Written request:
Of all the lines in the material, how many include the word "carried"? Reply with the number alone.

========

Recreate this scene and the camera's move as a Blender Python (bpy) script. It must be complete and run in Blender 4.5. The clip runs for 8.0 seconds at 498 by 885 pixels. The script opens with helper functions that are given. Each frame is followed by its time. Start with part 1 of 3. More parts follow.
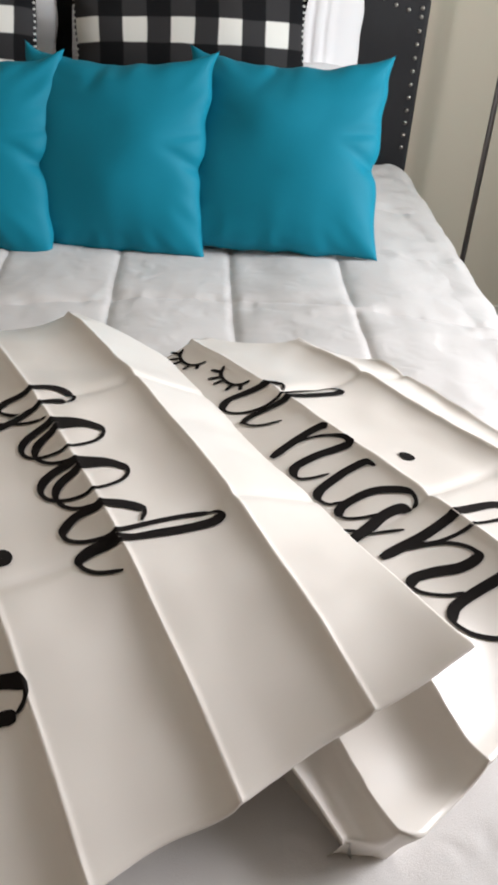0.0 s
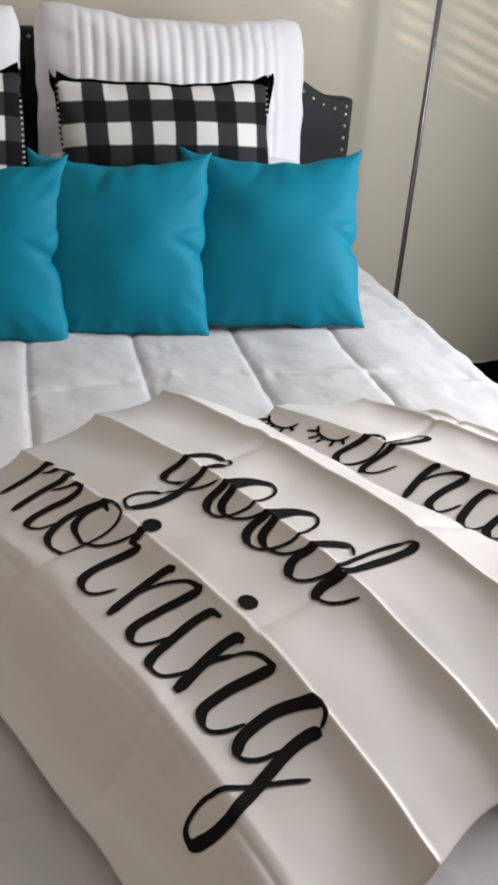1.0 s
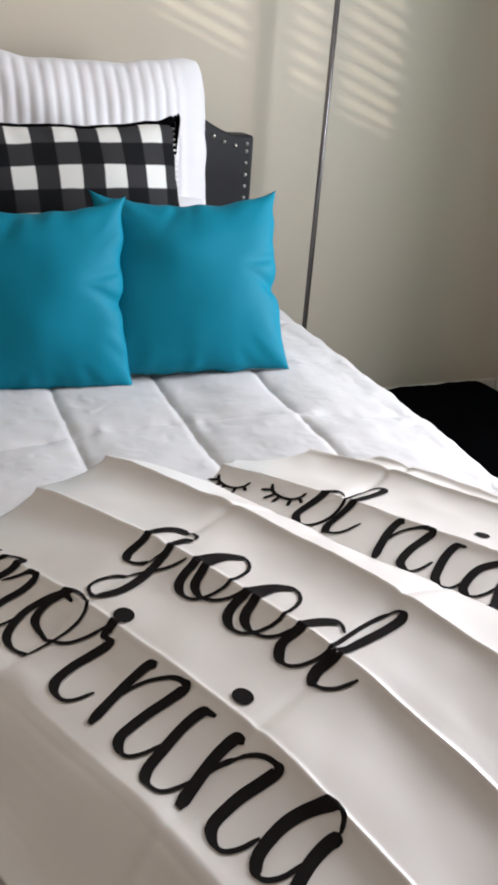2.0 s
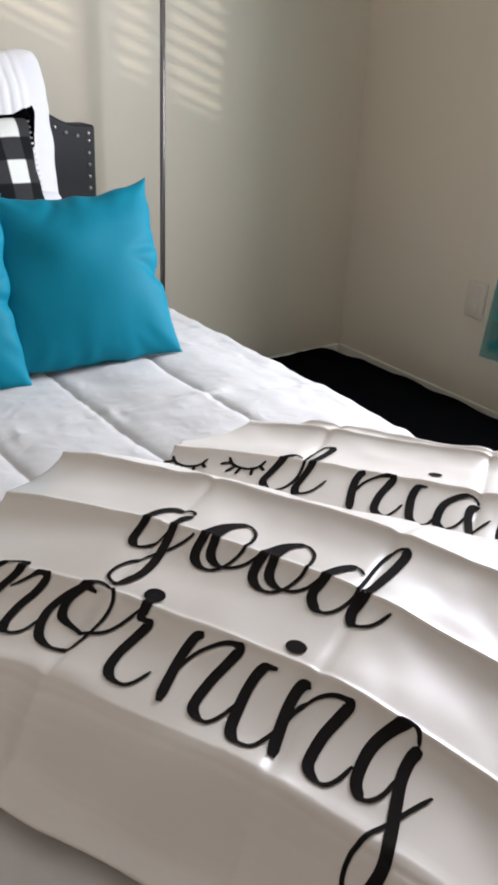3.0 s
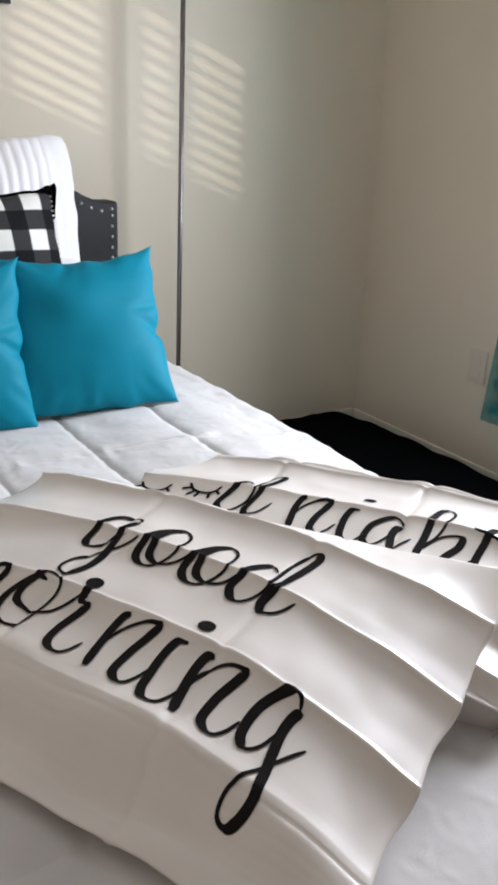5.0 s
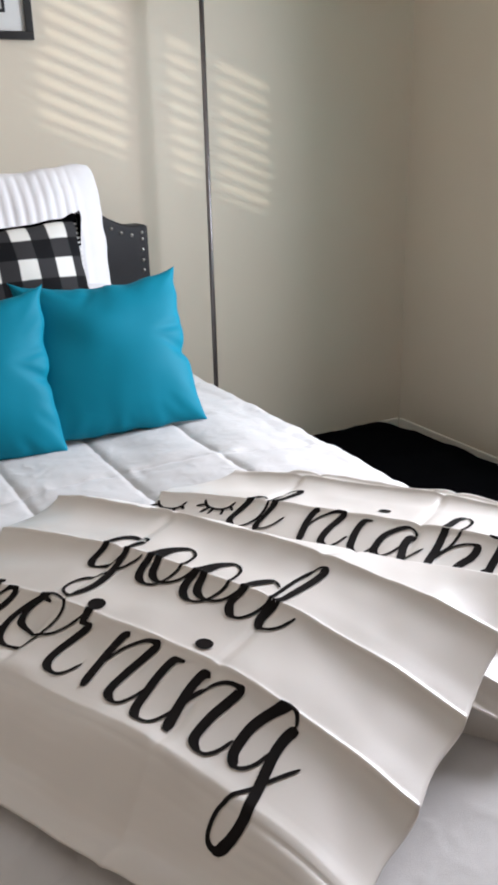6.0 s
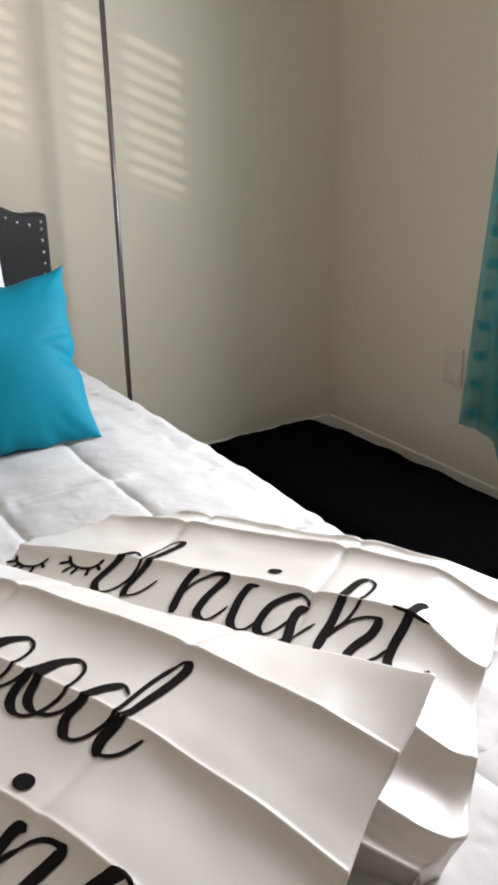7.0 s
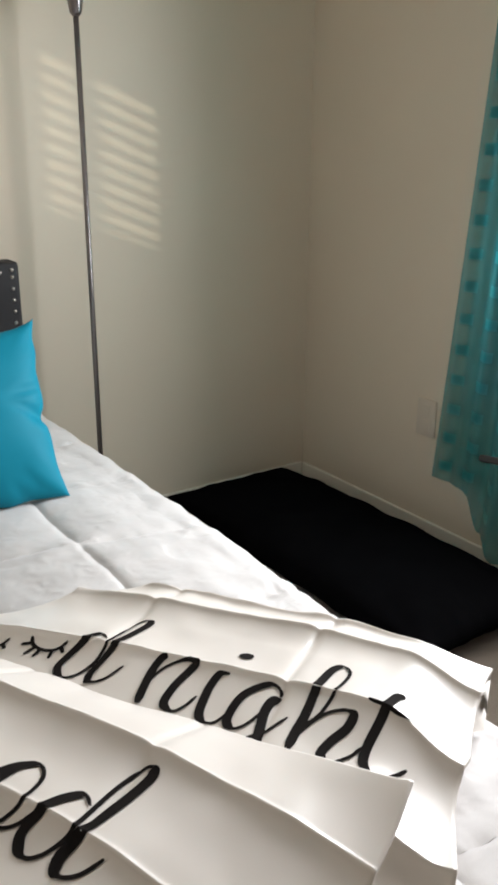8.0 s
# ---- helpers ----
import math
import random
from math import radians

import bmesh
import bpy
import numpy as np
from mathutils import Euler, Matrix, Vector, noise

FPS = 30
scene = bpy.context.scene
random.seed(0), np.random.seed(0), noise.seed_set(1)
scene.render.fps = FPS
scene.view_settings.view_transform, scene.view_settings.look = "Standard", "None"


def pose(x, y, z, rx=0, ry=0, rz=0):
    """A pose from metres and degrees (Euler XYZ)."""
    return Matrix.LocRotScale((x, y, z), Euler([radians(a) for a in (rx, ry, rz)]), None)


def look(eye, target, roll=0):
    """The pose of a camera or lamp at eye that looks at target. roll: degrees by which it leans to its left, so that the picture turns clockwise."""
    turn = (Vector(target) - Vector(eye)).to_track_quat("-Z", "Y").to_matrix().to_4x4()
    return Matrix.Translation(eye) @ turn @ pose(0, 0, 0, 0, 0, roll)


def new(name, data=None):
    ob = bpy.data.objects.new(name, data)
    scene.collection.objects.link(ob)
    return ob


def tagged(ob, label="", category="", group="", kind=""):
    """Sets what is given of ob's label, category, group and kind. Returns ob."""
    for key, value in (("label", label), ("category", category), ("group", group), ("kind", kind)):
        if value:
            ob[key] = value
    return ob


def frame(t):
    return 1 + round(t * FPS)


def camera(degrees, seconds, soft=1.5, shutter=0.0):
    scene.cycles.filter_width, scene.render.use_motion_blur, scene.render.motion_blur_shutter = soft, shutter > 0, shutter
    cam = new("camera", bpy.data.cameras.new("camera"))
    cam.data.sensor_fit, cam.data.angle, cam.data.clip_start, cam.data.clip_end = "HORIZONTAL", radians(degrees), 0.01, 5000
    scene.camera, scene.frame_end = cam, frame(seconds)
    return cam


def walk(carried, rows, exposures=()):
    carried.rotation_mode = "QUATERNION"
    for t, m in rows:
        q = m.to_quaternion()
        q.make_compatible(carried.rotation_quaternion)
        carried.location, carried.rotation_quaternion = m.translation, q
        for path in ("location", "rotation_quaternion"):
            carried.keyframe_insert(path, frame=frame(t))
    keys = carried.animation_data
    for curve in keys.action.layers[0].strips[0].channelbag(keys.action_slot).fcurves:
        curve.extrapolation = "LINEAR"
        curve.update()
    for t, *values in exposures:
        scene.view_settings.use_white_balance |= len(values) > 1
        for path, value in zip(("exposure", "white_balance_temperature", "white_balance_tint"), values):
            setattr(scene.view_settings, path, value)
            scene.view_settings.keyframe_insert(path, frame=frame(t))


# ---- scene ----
cam = camera(32.6, 8.0, soft=3.4)
PATH = [
    (0, (0.159, 0.027, 1.195), (0.284, 1.686, 0.084), 4.2),
    (0.5, (-0.018, -0.028, 1.217), (0.311, 1.679, 0.227), 6.0),
    (1, (-0.179, -0.041, 1.213), (0.284, 1.664, 0.276), 4.1),
    (2.5, (-0.302, 0.094, 1.238), (0.596, 1.667, 0.388), 3.4),
    (3, (-0.429, 0.101, 1.223), (0.659, 1.533, 0.348), 2.8),
    (3.5, (-0.45, 0.052, 1.205), (0.731, 1.43, 0.366), 6.7),
    (4, (-0.463, -0.02, 1.21), (0.699, 1.397, 0.408), 5.9),
    (5.5, (-0.376, -0.134, 1.228), (0.573, 1.485, 0.536), 0.3),
    (6, (-0.335, -0.146, 1.221), (0.569, 1.503, 0.538), -1.5),
    (6.5, (-0.213, -0.133, 1.229), (0.736, 1.477, 0.516), -2.4),
    (7, (-0.14, -0.014, 1.238), (0.854, 1.557, 0.501), -1.0),
    (7.5, (-0.109, 0.036, 1.245), (0.942, 1.567, 0.502), 0.5),
    (8, (-0.113, 0.028, 1.278), (0.951, 1.585, 0.614), 0.3),
]
EXPOSURES = [(0, -0.05, 6750, 10), (0.5, -0.17, 6600, 11), (1, -0.06, 6450, 11), (2.5, 0.05, 6350, 12), (4, 0.11, 6250, 11), (6, 0.13, 6280, 12),
             (7, 0.07, 6520, 10), (8, -0.08, 6700, 8)]
walk(cam, [(t, look(eye, target, roll)) for t, eye, target, roll in PATH], EXPOSURES)
# ---- build ----

random.seed(7)
XR, YH, XL, YB, ZC = 1.866, 2.543, -1.35, -1.7, 2.55   # right wall, head wall, left wall, back wall, ceiling
BED = -0.18                                            # the bed's middle line

# ---- light ----
world = bpy.data.worlds.new("sky")
scene.world = world
world.use_nodes = True
wn = world.node_tree
sky = wn.nodes.new("ShaderNodeTexSky")
sky.sky_type, sky.sun_disc = "NISHITA", False
SUN = Vector((1.0, 0.5, -0.40)).normalized()
sky.sun_elevation = math.asin(-SUN.z)
sky.sun_rotation = math.atan2(-SUN.x, -SUN.y)
wn.links.new(sky.outputs[0], wn.nodes["Background"].inputs[0])
wn.nodes["Background"].inputs[1].default_value = 0.12

sun = new("sun", bpy.data.lights.new("sun", "SUN"))
sun.data.energy, sun.data.angle, sun.data.color = 1.8, math.radians(0.42), (1.0, 0.91, 0.78)
sun.matrix_world = look((-6, -3, 5), Vector((-6, -3, 5)) + SUN)


def window_light(name, eye, target, w, h, watts, colour):
    ob = new(name, bpy.data.lights.new(name, "AREA"))
    ob.data.shape, ob.data.size, ob.data.size_y = "RECTANGLE", w, h
    ob.data.energy, ob.data.color, ob.data.spread = watts, colour, math.radians(154)
    ob.matrix_world = look(eye, target)


window_light("right_window_sky", (XR + 0.03, 0.97, 1.42), (0, 0.97, 1.24), 0.92, 1.16, 57, (0.93, 0.935, 1.0))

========

Answer to the problem:
6